Supplied material:

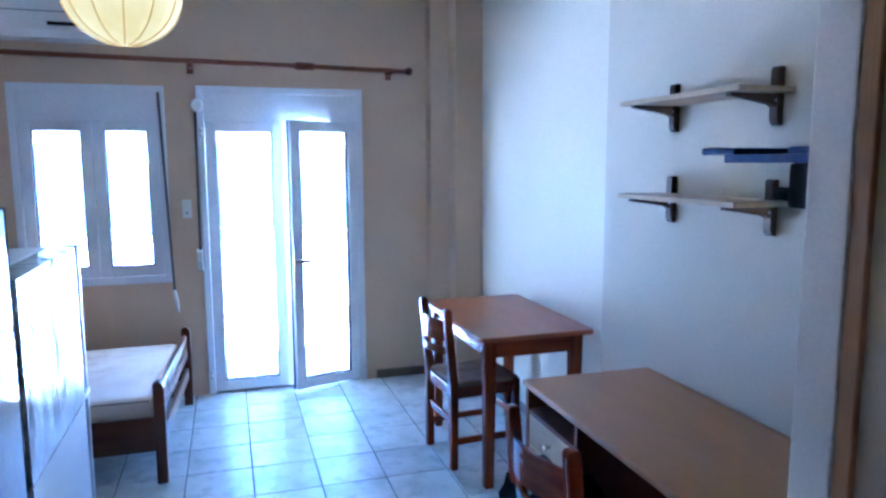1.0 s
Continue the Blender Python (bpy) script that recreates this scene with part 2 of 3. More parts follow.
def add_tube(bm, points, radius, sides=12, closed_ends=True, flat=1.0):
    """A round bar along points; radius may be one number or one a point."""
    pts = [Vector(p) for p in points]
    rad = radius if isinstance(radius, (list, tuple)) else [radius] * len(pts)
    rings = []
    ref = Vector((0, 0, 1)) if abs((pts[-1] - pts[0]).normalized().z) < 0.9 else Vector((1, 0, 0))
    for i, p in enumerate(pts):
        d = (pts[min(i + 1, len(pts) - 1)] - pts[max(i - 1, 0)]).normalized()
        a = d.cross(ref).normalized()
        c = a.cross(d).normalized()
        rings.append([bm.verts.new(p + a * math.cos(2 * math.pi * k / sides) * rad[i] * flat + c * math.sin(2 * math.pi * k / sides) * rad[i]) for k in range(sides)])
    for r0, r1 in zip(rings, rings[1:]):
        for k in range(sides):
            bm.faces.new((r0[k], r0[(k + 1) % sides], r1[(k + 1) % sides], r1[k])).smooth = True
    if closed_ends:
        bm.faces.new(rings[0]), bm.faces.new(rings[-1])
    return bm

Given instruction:
Transcribe the preceding listing in its entirety and with exact wording, leaving out pictures.

Solution to this task:
1.0 s
Continue the Blender Python (bpy) script that recreates this scene with part 2 of 3. More parts follow.
def add_tube(bm, points, radius, sides=12, closed_ends=True, flat=1.0):
    """A round bar along points; radius may be one number or one a point."""
    pts = [Vector(p) for p in points]
    rad = radius if isinstance(radius, (list, tuple)) else [radius] * len(pts)
    rings = []
    ref = Vector((0, 0, 1)) if abs((pts[-1] - pts[0]).normalized().z) < 0.9 else Vector((1, 0, 0))
    for i, p in enumerate(pts):
        d = (pts[min(i + 1, len(pts) - 1)] - pts[max(i - 1, 0)]).normalized()
        a = d.cross(ref).normalized()
        c = a.cross(d).normalized()
        rings.append([bm.verts.new(p + a * math.cos(2 * math.pi * k / sides) * rad[i] * flat + c * math.sin(2 * math.pi * k / sides) * rad[i]) for k in range(sides)])
    for r0, r1 in zip(rings, rings[1:]):
        for k in range(sides):
            bm.faces.new((r0[k], r0[(k + 1) % sides], r1[(k + 1) % sides], r1[k])).smooth = True
    if closed_ends:
        bm.faces.new(rings[0]), bm.faces.new(rings[-1])
    return bm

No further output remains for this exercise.